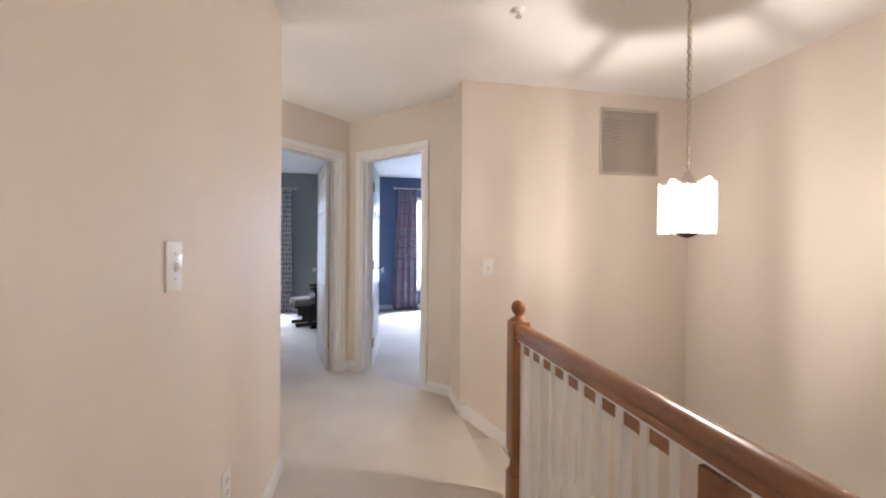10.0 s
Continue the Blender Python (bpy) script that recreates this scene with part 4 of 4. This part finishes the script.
tp = thing("boxwood_ball", pose(-5.27, -0.76, 0.557), "round green artificial boxwood ball on the nightstand", "plant")
rnd = random.Random(4)
bm = bmesh.new()
for i in range(1500):
    q = Vector((rnd.gauss(0, 1), rnd.gauss(0, 1), rnd.gauss(0, 1))).normalized()
    c0 = q * (0.122 + rnd.uniform(-0.012, 0.012)) + Vector((0, 0, 0.135))
    a = q.orthogonal().normalized()
    a.rotate(Matrix.Rotation(rnd.uniform(0, 6.28), 3, q))
    e = q.cross(a)
    tipv = c0 + (a * 0.7 + q * 0.6) * 0.019
    bm.faces.new([bm.verts.new(c0), bm.verts.new(c0 + (a * 0.35 + q * 0.25) * 0.019 + e * 0.007), bm.verts.new(tipv), bm.verts.new(c0 + (a * 0.35 + q * 0.25) * 0.019 - e * 0.007)])
fo = part("foliage", bm, BOXWOOD, tp)
bm = bmesh.new()
bmesh.ops.create_icosphere(bm, subdivisions=3, radius=0.118)
part("core", bm, BOXWOOD, tp, at=pose(0, 0, 0.135), smooth=80)
part("pot", lathe([(0.0, 0), (0.048, 0), (0.055, 0.035), (0.05, 0.036)], 18, caps=False), PORCELAIN, tp, smooth=40)

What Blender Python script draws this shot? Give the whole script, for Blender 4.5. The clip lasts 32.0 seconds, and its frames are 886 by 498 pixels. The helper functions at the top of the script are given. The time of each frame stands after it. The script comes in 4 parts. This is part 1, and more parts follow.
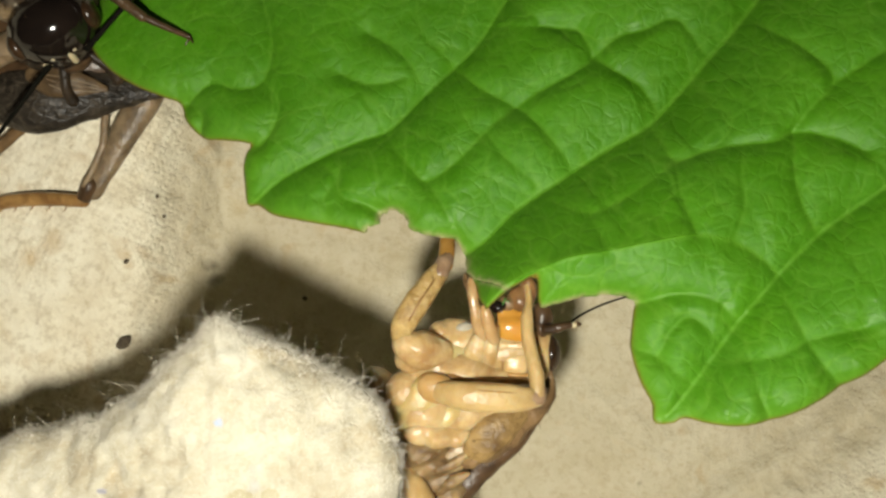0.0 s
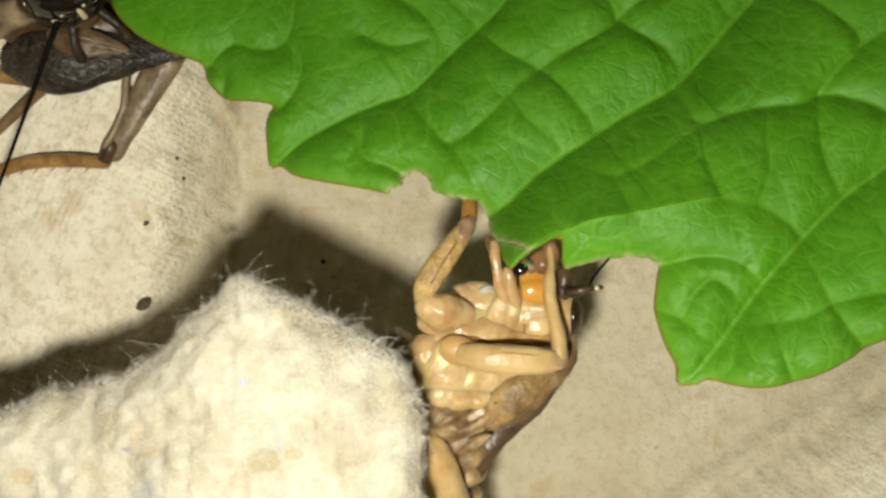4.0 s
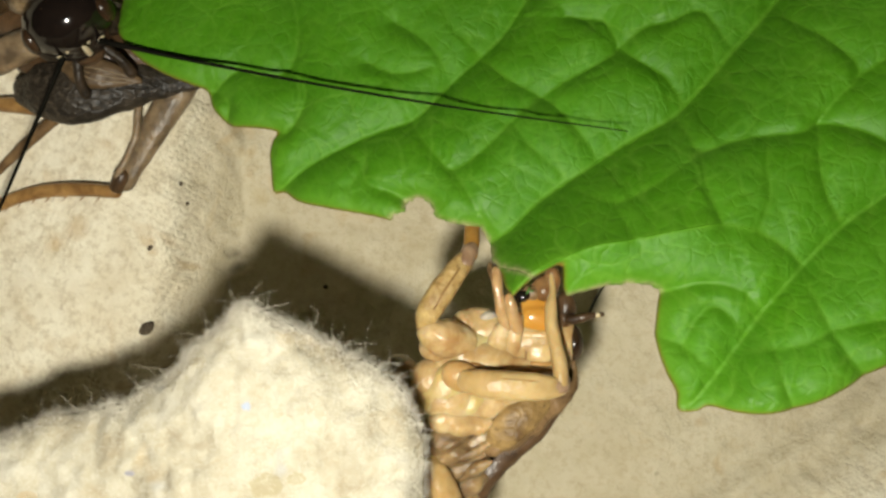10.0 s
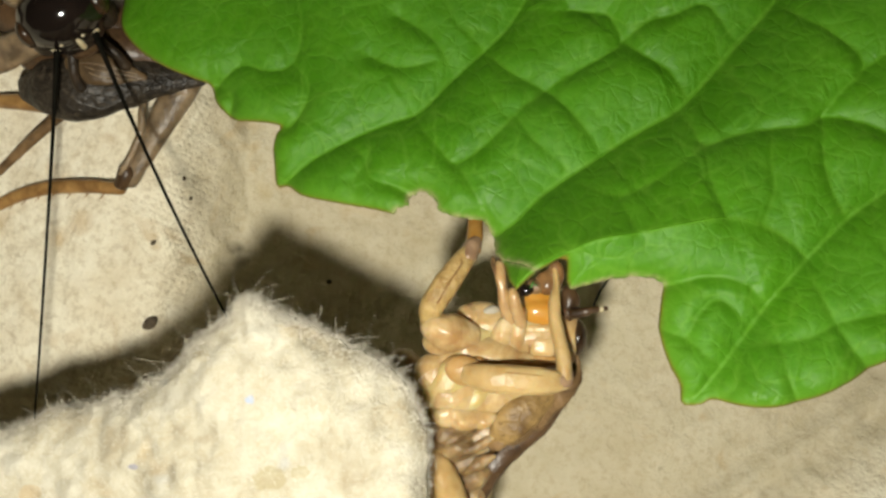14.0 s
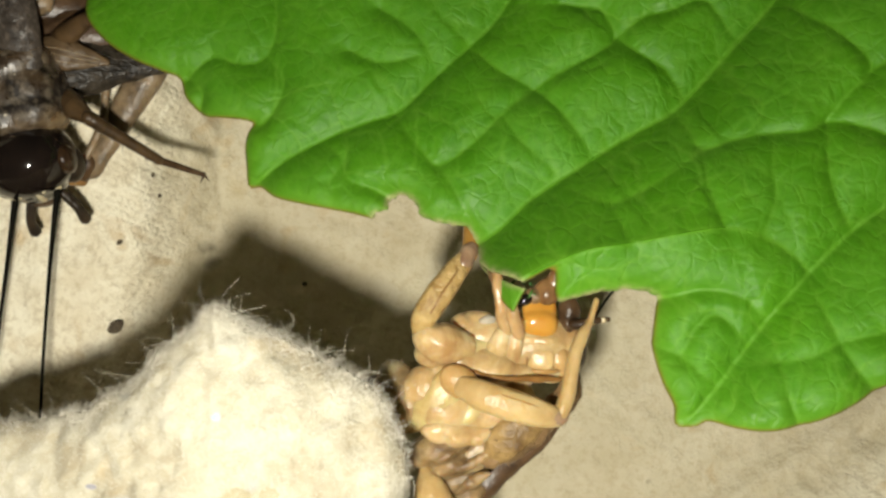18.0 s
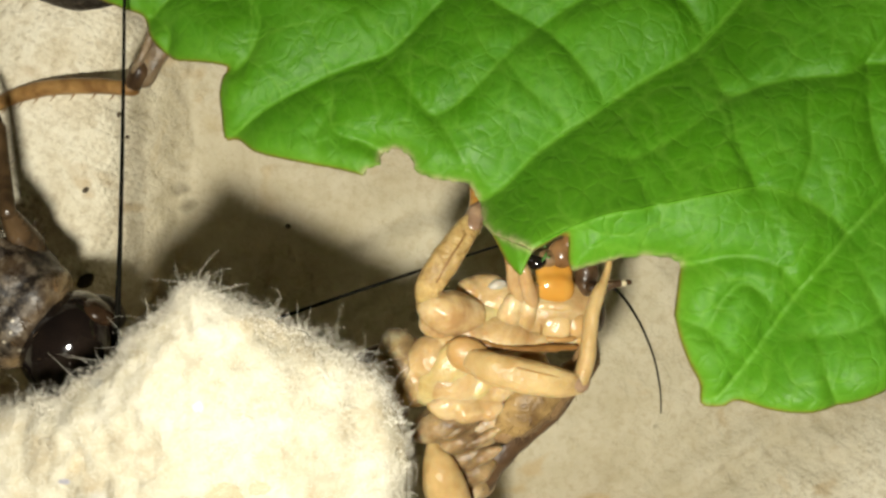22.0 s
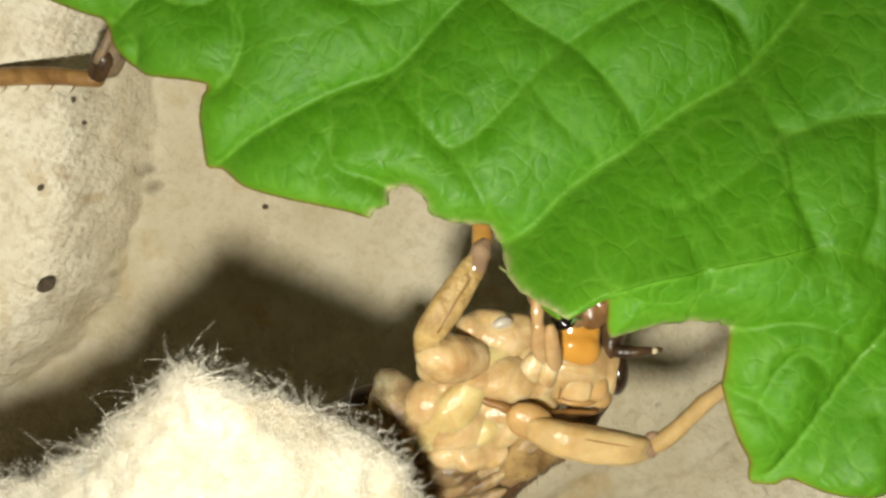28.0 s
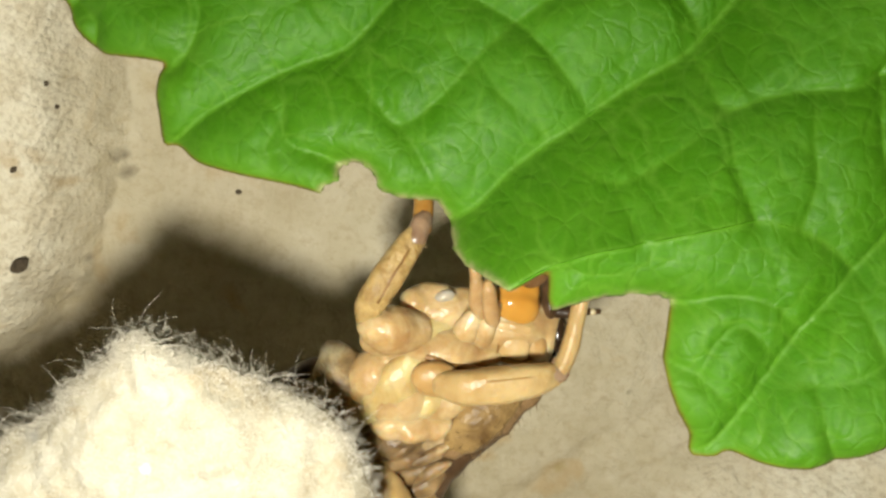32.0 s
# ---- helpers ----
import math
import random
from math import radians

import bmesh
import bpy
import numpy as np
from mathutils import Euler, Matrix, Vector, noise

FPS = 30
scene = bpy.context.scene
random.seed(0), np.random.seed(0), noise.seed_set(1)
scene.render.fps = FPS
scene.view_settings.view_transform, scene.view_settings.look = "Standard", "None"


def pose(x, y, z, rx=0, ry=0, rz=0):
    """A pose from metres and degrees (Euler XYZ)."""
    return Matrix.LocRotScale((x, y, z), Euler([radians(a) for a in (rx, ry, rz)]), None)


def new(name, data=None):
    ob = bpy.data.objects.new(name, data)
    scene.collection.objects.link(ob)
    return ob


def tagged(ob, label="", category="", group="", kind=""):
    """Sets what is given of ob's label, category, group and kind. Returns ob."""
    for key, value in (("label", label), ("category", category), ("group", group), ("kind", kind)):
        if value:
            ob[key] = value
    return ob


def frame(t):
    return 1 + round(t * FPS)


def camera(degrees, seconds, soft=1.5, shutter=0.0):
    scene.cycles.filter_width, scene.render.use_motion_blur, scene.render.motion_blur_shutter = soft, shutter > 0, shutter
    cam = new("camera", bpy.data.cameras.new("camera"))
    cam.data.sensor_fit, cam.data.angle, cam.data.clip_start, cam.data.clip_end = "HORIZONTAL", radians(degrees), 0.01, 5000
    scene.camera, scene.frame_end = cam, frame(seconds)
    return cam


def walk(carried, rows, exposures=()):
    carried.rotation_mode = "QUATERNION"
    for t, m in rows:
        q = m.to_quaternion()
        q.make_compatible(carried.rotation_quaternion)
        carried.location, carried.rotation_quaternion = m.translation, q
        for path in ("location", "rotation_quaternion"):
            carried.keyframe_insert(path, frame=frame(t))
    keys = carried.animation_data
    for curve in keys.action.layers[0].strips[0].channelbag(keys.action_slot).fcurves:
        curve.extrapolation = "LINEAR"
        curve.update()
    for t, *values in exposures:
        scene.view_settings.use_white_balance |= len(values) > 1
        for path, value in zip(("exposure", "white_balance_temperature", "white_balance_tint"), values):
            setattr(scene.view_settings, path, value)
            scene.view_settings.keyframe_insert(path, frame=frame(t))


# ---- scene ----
cam = camera(40.0, 32.0, soft=2.7)
PATH = [
    (0.0, pose(0.00134, 0.00055, 0.10772, 0.18, -0.24, -0.51)),
    (0.5, pose(0.00189, 0.00059, 0.10769, -0.18, -0.22, -0.29)),
    (1.0, pose(0.00199, 0.00055, 0.10783, -0.61, -0.17, -0.67)),
    (1.5, pose(0.00113, 0.00024, 0.10781, -0.89, -0.10, -0.53)),
    (2.0, pose(0.00091, 0.00019, 0.10779, -0.93, -0.03, -0.45)),
    (2.5, pose(0.00077, 0.00001, 0.10798, -0.76, -0.08, -0.53)),
    (3.0, pose(0.00022, -0.00016, 0.10781, -1.14, -0.05, -0.36)),
    (3.5, pose(0.00032, -0.00004, 0.10754, -1.43, -0.02, -0.26)),
    (5.5, pose(-0.00032, -0.00020, 0.10848, 0.13, 0.21, -0.02)),
    (6.0, pose(-0.00013, -0.00019, 0.10840, 0.07, 0.15, 0.17)),
    (6.5, pose(-0.00017, -0.00014, 0.10819, -0.09, -0.08, 0.14)),
    (7.0, pose(-0.00000, -0.00006, 0.10862, -0.06, 0.20, 0.29)),
    (7.5, pose(-0.00002, -0.00026, 0.10854, 0.20, 0.21, 0.22)),
    (8.0, pose(-0.00010, -0.00026, 0.10864, 0.28, 0.15, 0.17)),
    (8.5, pose(-0.00034, -0.00033, 0.10850, 0.17, 0.18, 0.16)),
    (9.0, pose(-0.00041, -0.00033, 0.10838, 0.08, 0.08, 0.19)),
    (9.5, pose(-0.00024, -0.00024, 0.10842, -0.14, 0.10, 0.16)),
    (10.0, pose(0.00000, 0.00000, 0.10830, -0.00, 0.00, 0.00)),
    (10.5, pose(-0.00020, -0.00022, 0.10853, -0.08, 0.13, 0.24)),
    (11.0, pose(-0.00008, -0.00013, 0.10843, -0.08, 0.18, 0.13)),
    (11.5, pose(-0.00018, -0.00027, 0.10825, -0.12, 0.20, 0.14)),
    (12.0, pose(-0.00028, -0.00020, 0.10804, -0.15, 0.00, -0.03)),
    (12.5, pose(-0.00018, -0.00015, 0.10809, -0.34, -0.01, -0.02)),
    (13.0, pose(0.00007, -0.00009, 0.10820, -0.24, 0.12, 0.04)),
    (13.5, pose(-0.00028, -0.00039, 0.10814, -0.00, 0.02, -0.02)),
    (14.0, pose(-0.00002, -0.00030, 0.10823, -0.08, 0.15, -0.01)),
    (14.5, pose(0.00006, -0.00030, 0.10822, -0.34, 0.19, 0.06)),
    (15.0, pose(0.00027, -0.00027, 0.10864, 0.14, -0.10, 0.06)),
    (15.5, pose(0.00011, -0.00028, 0.10846, 0.54, -0.30, -0.05)),
    (17.5, pose(0.00017, 0.00079, 0.10919, 0.36, -0.45, 0.54)),
    (18.0, pose(0.00007, 0.00103, 0.10366, -0.74, -0.66, 0.59)),
    (18.5, pose(-0.00112, 0.00079, 0.10130, -1.27, -1.55, 0.79)),
    (19.0, pose(-0.00105, 0.00330, 0.10075, -2.67, -2.51, 0.79)),
    (19.5, pose(-0.00343, 0.00601, 0.09714, -7.02, -3.07, 0.61)),
    (20.0, pose(-0.00003, 0.00656, 0.09678, -7.72, -0.58, 0.33)),
    (20.5, pose(-0.00331, 0.00841, 0.09592, -6.78, -4.38, 0.64)),
    (21.0, pose(0.00037, 0.00862, 0.09582, -8.71, -1.36, -0.10)),
    (21.5, pose(-0.00170, 0.00700, 0.09634, -7.50, -3.43, 0.41)),
    (22.0, pose(-0.00110, 0.00566, 0.09643, -6.54, -1.78, -0.36)),
    (22.5, pose(0.00022, 0.00617, 0.09632, -5.93, -0.89, -0.70)),
    (23.0, pose(0.00008, 0.00617, 0.09638, -5.34, -1.19, -0.61)),
    (23.5, pose(-0.00075, 0.00614, 0.09637, -5.29, -1.69, -0.27)),
    (24.0, pose(-0.00069, 0.00771, 0.09565, -6.54, -1.89, -0.32)),
    (24.5, pose(-0.00201, 0.00981, 0.09288, -8.49, -3.21, -0.82)),
    (26.5, pose(-0.00618, 0.01815, 0.08518, -17.13, -5.61, -0.68)),
    (27.0, pose(-0.00625, 0.01674, 0.08538, -15.60, -5.28, -0.57)),
    (27.5, pose(-0.00488, 0.01739, 0.08624, -15.94, -5.18, -0.52)),
    (28.0, pose(-0.00496, 0.01683, 0.08657, -15.48, -5.05, -0.46)),
    (28.5, pose(-0.00443, 0.01739, 0.08661, -15.04, -5.28, -0.56)),
    (29.0, pose(-0.00364, 0.01780, 0.08680, -14.89, -5.45, -0.86)),
    (29.5, pose(-0.00301, 0.01647, 0.08708, -14.83, -5.19, -0.88)),
    (30.0, pose(-0.00402, 0.01639, 0.08761, -14.72, -5.06, -0.80)),
    (30.5, pose(-0.00148, 0.01547, 0.08838, -14.65, -5.48, -0.74)),
    (31.0, pose(-0.00369, 0.01582, 0.08879, -15.23, -5.92, 0.35)),
    (31.5, pose(-0.00147, 0.01530, 0.08862, -14.85, -4.40, -0.39)),
    (32.0, pose(-0.00130, 0.01526, 0.08834, -14.93, -3.93, -0.49)),
]
walk(cam, PATH, exposures=[(0.0, 0.0), (18.0, -0.06), (20.0, -0.20), (24.0, -0.24), (27.0, -0.50), (30.0, -0.52), (32.0, -0.50)])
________
• _DIRECTIONS FOR THIS TASK_:
Print exactly the first line of the entries and every line after it through the one that contains "PORCELAIN, tp, smooth=40)", leaving the pictures out.

• _SOLVED EXERCISE_:
10.0 s
Continue the Blender Python (bpy) script that recreates this scene with part 4 of 4. This part finishes the script.
tp = thing("boxwood_ball", pose(-5.27, -0.76, 0.557), "round green artificial boxwood ball on the nightstand", "plant")
rnd = random.Random(4)
bm = bmesh.new()
for i in range(1500):
    q = Vector((rnd.gauss(0, 1), rnd.gauss(0, 1), rnd.gauss(0, 1))).normalized()
    c0 = q * (0.122 + rnd.uniform(-0.012, 0.012)) + Vector((0, 0, 0.135))
    a = q.orthogonal().normalized()
    a.rotate(Matrix.Rotation(rnd.uniform(0, 6.28), 3, q))
    e = q.cross(a)
    tipv = c0 + (a * 0.7 + q * 0.6) * 0.019
    bm.faces.new([bm.verts.new(c0), bm.verts.new(c0 + (a * 0.35 + q * 0.25) * 0.019 + e * 0.007), bm.verts.new(tipv), bm.verts.new(c0 + (a * 0.35 + q * 0.25) * 0.019 - e * 0.007)])
fo = part("foliage", bm, BOXWOOD, tp)
bm = bmesh.new()
bmesh.ops.create_icosphere(bm, subdivisions=3, radius=0.118)
part("core", bm, BOXWOOD, tp, at=pose(0, 0, 0.135), smooth=80)
part("pot", lathe([(0.0, 0), (0.048, 0), (0.055, 0.035), (0.05, 0.036)], 18, caps=False), PORCELAIN, tp, smooth=40)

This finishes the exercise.